Insérés dans les trois parties, des encadrés permettent un éclairage théorique sur les propos tenus. La pensée d’un·e ou plusieurs auteurs ou autrices est synthétisée et parfois accompagnée d’extraits de leur œuvre. L’objectif n’est pas de faire une revue de littérature exhaustive sur un thème, mais plutôt de proposer des pistes aux lecteurs et lectrices qui voudraient connaître le point de vue d’experts et d’expertes sur le processus qui a mené à la création des dialogues et témoignages contenus dans le présent ouvrage, ainsi que sur les notions de pédagogie et de didactique auxquelles ils font référence.


  1. Pour en savoir plus sur l’approche par compétences, il est possible de consulter notamment le site du Centre de pédagogie universitaire de l’Université de Montréal : https://cpu.umontreal.ca/enseignement-apprentissage/organisation-programme/approche-programme/. Aussi, l’article « L’actualisation de programmes centrée sur le développement de compétences : entrevue avec Robert Howe » est disponible sur le site d’Eductive (2023). https://eductive.ca/ressource/lactualisation-de-programmes-centree-sur-le-developpement-de-competences-entrevue-avec-robert-howe/.

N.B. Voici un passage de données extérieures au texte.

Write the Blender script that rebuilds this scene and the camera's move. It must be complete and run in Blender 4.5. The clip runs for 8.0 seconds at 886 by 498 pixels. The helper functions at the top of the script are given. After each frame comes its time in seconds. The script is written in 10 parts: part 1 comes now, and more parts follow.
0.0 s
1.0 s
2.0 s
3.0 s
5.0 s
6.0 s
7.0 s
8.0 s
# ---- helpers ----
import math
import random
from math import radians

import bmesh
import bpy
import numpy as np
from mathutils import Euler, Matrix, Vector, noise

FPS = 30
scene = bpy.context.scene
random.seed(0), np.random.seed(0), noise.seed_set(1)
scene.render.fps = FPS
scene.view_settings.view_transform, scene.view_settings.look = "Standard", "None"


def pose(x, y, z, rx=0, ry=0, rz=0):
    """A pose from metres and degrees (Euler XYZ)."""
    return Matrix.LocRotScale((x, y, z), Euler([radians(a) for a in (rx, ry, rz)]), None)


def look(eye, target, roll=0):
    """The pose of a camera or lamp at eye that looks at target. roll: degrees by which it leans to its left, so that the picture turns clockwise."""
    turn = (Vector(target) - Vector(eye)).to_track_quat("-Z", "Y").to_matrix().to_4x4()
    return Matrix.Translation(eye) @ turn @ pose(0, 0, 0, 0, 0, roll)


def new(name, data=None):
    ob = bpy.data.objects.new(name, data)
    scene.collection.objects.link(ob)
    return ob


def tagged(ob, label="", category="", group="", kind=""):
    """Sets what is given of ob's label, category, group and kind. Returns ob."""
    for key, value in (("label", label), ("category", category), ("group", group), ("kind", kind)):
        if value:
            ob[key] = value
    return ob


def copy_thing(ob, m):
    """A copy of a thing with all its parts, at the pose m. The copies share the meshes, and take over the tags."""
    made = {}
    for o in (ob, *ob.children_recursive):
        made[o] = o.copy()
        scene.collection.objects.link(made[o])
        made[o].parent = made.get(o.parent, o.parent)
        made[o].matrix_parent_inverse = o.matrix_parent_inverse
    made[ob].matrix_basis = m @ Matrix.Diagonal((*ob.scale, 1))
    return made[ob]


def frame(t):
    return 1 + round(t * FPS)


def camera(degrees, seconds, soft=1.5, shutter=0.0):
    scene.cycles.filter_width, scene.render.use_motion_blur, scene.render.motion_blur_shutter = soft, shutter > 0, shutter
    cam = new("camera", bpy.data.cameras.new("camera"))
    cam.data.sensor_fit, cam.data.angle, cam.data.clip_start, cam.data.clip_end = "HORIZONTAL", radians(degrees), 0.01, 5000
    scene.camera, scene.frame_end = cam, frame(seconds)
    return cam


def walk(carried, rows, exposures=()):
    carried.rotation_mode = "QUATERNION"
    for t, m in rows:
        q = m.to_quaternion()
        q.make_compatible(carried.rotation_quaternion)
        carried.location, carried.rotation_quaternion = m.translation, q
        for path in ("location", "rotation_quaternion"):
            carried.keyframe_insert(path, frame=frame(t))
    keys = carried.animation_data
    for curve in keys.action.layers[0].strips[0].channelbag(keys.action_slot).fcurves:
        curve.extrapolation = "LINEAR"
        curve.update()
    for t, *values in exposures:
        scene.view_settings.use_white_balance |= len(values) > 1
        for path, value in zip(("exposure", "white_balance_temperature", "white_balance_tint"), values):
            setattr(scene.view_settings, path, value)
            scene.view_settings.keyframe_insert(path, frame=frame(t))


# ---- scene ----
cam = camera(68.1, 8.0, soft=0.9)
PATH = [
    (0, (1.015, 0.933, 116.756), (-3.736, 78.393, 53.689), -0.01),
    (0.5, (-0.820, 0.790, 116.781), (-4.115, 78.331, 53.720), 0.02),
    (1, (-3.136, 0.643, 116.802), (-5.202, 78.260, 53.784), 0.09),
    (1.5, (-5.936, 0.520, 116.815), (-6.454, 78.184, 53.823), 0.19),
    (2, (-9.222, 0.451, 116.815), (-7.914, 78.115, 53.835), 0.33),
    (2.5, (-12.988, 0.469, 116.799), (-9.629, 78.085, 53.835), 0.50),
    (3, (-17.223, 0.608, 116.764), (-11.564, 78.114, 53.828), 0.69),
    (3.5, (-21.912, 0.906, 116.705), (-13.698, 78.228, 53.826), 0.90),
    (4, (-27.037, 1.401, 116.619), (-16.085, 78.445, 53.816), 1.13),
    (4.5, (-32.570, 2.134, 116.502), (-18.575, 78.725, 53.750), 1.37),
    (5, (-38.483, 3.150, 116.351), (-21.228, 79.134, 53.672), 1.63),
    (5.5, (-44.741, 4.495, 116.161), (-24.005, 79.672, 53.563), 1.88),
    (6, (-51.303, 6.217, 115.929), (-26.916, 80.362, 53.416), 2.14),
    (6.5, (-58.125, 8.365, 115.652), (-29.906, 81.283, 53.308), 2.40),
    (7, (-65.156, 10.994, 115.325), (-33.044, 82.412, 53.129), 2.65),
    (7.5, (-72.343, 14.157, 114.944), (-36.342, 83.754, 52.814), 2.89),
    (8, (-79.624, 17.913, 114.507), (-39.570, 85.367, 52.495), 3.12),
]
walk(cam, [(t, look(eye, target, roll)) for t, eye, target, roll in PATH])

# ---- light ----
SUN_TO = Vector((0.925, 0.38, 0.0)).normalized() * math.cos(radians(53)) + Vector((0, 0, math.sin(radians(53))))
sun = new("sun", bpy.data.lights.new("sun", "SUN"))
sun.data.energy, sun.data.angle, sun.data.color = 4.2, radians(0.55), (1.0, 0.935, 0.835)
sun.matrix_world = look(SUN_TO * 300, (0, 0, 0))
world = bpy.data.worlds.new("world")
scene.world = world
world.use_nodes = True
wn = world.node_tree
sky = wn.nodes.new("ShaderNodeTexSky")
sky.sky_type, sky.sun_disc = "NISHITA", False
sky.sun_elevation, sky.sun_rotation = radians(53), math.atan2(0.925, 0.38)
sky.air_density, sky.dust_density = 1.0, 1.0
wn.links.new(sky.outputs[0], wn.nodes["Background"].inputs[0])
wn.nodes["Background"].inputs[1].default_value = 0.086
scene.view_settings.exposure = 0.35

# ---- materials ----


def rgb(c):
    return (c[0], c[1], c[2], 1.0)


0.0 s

  2. L’expression pays lock est apparue dans la littérature haïtienne en 2019 quand l’opposition politique et la plus grande partie de la population du pays ont pris la décision de fermer toutes les entrées et les sorties des grandes villes pour exiger la baisse des prix des produits de première nécessité qui ne cessaient de grimper. Par la suite, le président Jovenel Moïse a démissionné, et ce, avant la fin de son mandat qui devait se terminer en février 2022. Le pays lock s’est traduit par des manifestations, des barrages des routes, des incendies de véhicules et d’établissements privés et publics, etc. Selon un journaliste du Nouvelliste, cet « enfermement récursif de la population dans les foyers » serait « une nouvelle forme de résistance anti-systémique en Haïti » (Occilien 2019). Selon Jean Noé Alcéus, pays lock signifie que le pays est fermé, et cette expression est sensiblement plus dure que l’expression « pays bloqué » qui a aussi été utilisée : le pays lock est une forme de résistance radicale et extrémiste pratiquée par le peuple et l'opposition politique en vue de renverser le gouvernement élu.
  3. Ces valeurs sont définies dans le rapport produit à la suite du projet (Lefebvre et Prud’homme 2018).